= Augustine Vincent =

English herald and antiquary

Augustine Vincent (c. 1584–1626) was an English herald and antiquary. He became involved in an antiquarian dispute between his friend William Camden and Ralph Brooke.

==Life==
Augustine Vincent was born, presumably in Northamptonshire, in about 1584. He was the third and youngest son of Richard Vincent (died 1621) and his wife Elizabeth, daughter of Francis Hodgkin of Barton, Northamptonshire. He early obtained a post in the Tower of London. He had access to the documents preserved there and occupied himself in making extracts from them. He became known as an antiquary, and on 22 February 1616 was appointed by patent Rouge Rose Pursuivant Extraordinary. The College of Arms was at this time quarrelsome. Vincent was the friend of William Camden, who in 1618 appointed him his deputy to visit Northamptonshire and Rutland, thereby annoying those of the opposite party, some of whom were passed over in favour of a younger man. The practice of visitation by deputy was in 1619 the subject of a formal complaint on the part of Sir William Segar, Garter King of Arms, and Sir Richard St. George, Norroy King of Arms to the Earl Marshal. Camden, however, was able to justify himself. Vincent was constituted Rouge Croix Pursuivant by patent of 29 May 1621, and on 5 June 1624 became Windsor Herald.

He died on 11 January 1626, and was buried at the church of St Benet, Paul's Wharf.

==Works==
Vincent's only publication arose from his taking Camden's side in his quarrel with Ralph Brooke, York Herald. Brooke's Discoverie, his first printed denunciation of Camden, appeared in 1599; the fifth edition of Camden's Britannia, containing a reply, in 1600; and Brooke's Catalogue of Kings, Princes, continuing the squabble, in 1619 (2nd edition, enlarged, 1622). In reply to Brooke's Catalogue Vincent produced his Discoverie of Errours in the first edition of Catalogue of Nobility published by Ralfe Brooke, Yorke Herald... at the end whereof is annexed a Review of a later edition by him Stolne into the World, 1621, London, 1622. This volume, like the first (but not the second) edition of Brooke's Catalogue, was printed by William Jaggard. Brooke had blamed Jaggard for some of the errors in the first edition of his Catalogue. In his Discoverie, Vincent gave Jaggard space to reply to Brooke's comments on his skill as a printer. When, in 1623, Jaggard completed the printing of the first folio edition of Shakespeare, he presented Vincent with one of the earliest copies from the press.
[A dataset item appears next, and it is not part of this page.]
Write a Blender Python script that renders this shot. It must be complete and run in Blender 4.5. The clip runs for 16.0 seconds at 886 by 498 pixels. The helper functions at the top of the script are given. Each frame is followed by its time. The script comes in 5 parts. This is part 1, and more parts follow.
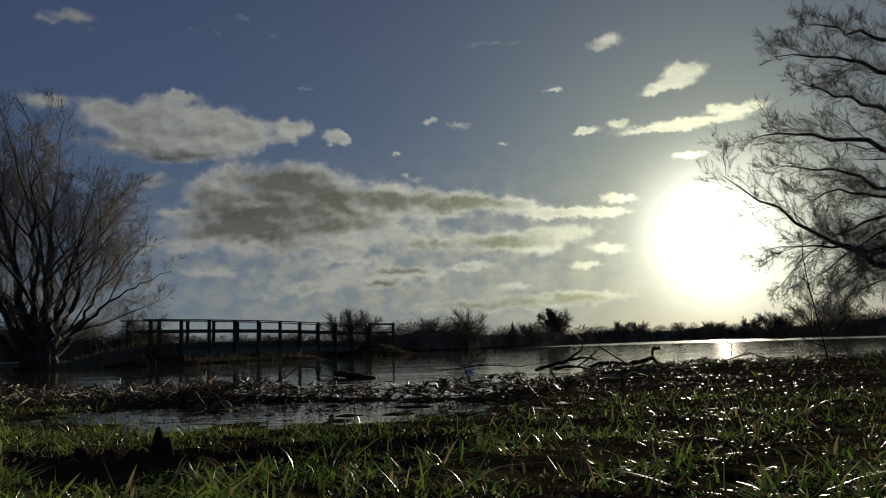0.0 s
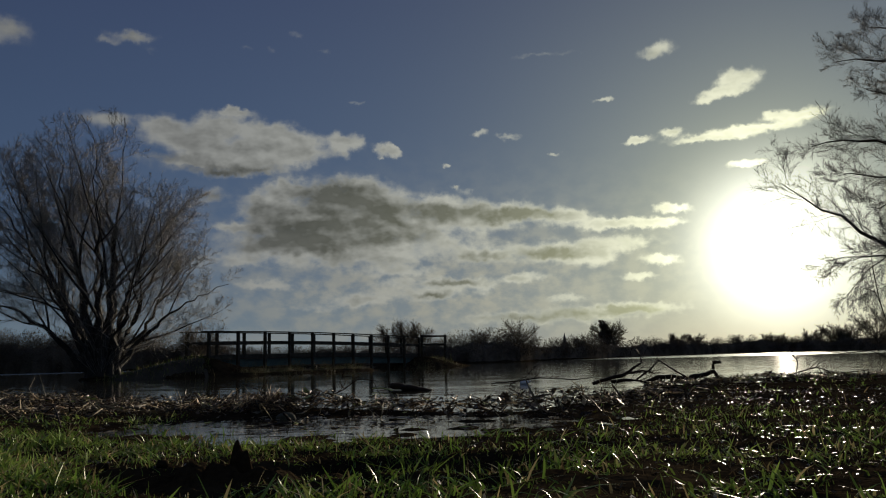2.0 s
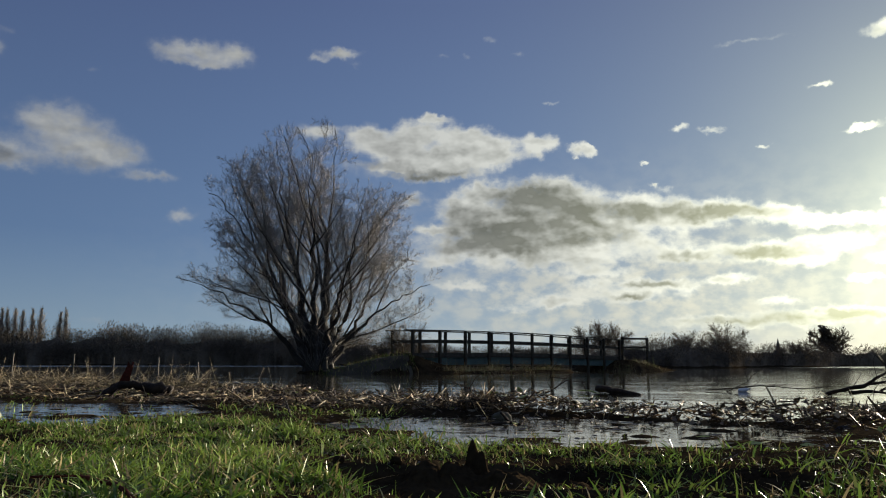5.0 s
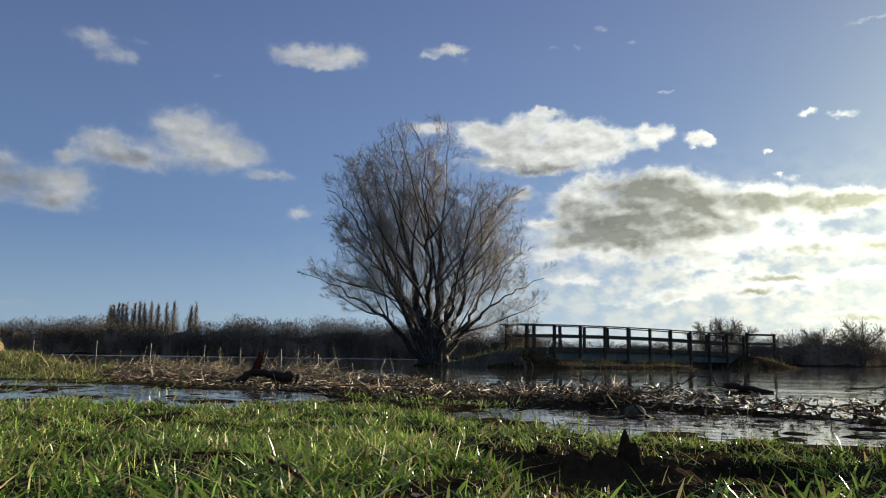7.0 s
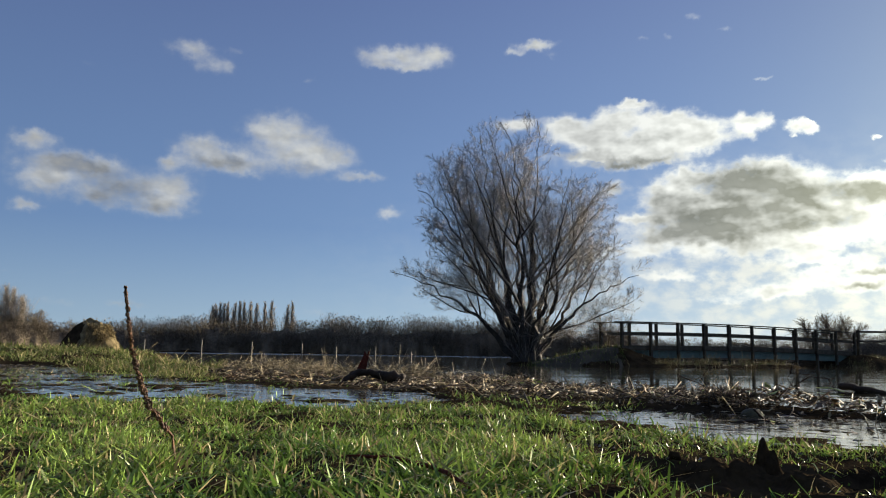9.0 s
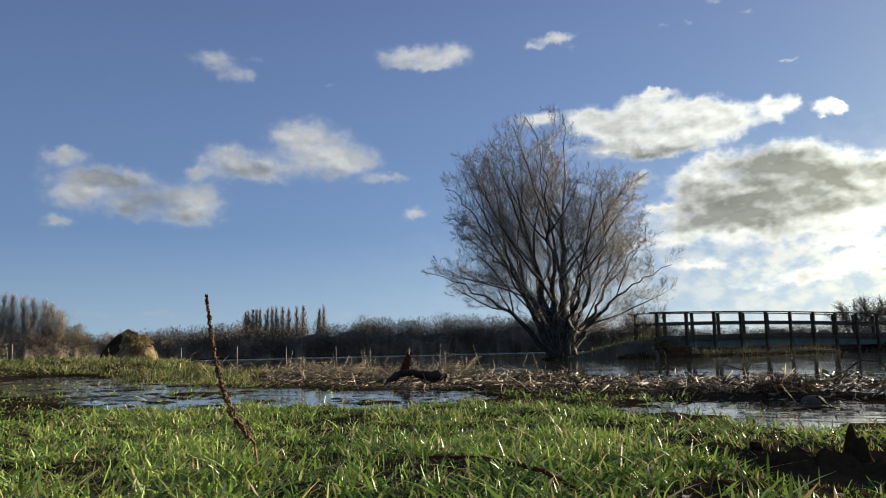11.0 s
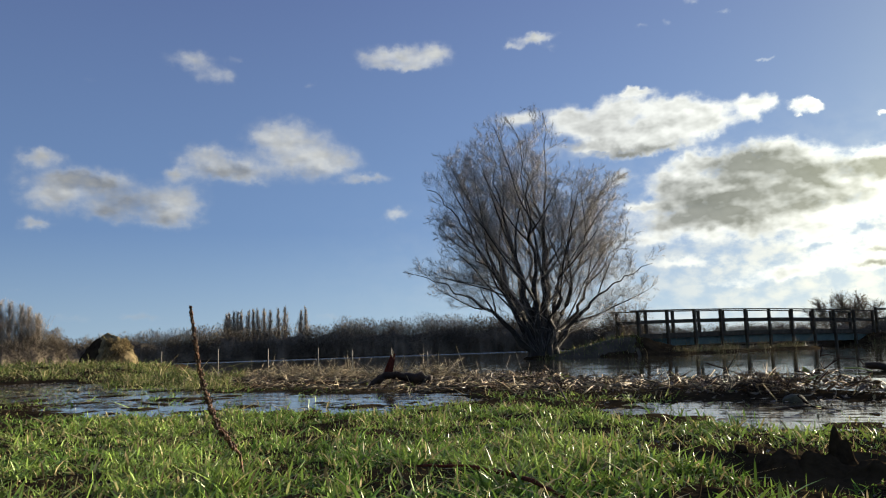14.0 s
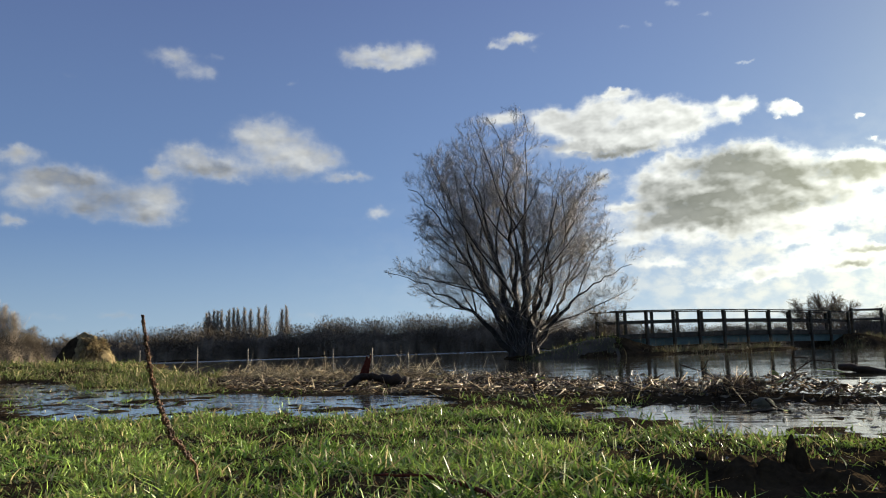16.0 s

Vincent also made collections for a baronage of England, called the Herωologia Anglica, on which his son John afterwards worked. William Burton, the historian of Leicestershire, and John Weever, author of Ancient Funeral Monuments, both speak of help from Vincent.

==Family==
Vincent married, on 30 June 1614, Elizabeth, third daughter of Vincent Primount of Canterbury, who came originally from Bivill la Baignard in Normandy. She married, before November 1630, Eusebius Catesby of Castor, Northamptonshire, and died on 6 August 1667. His son was also an antiquary.

==Collections==
After his death, Vincent's collections found their way, through his son and then through Ralph Sheldon, to the College of Arms, where they remain.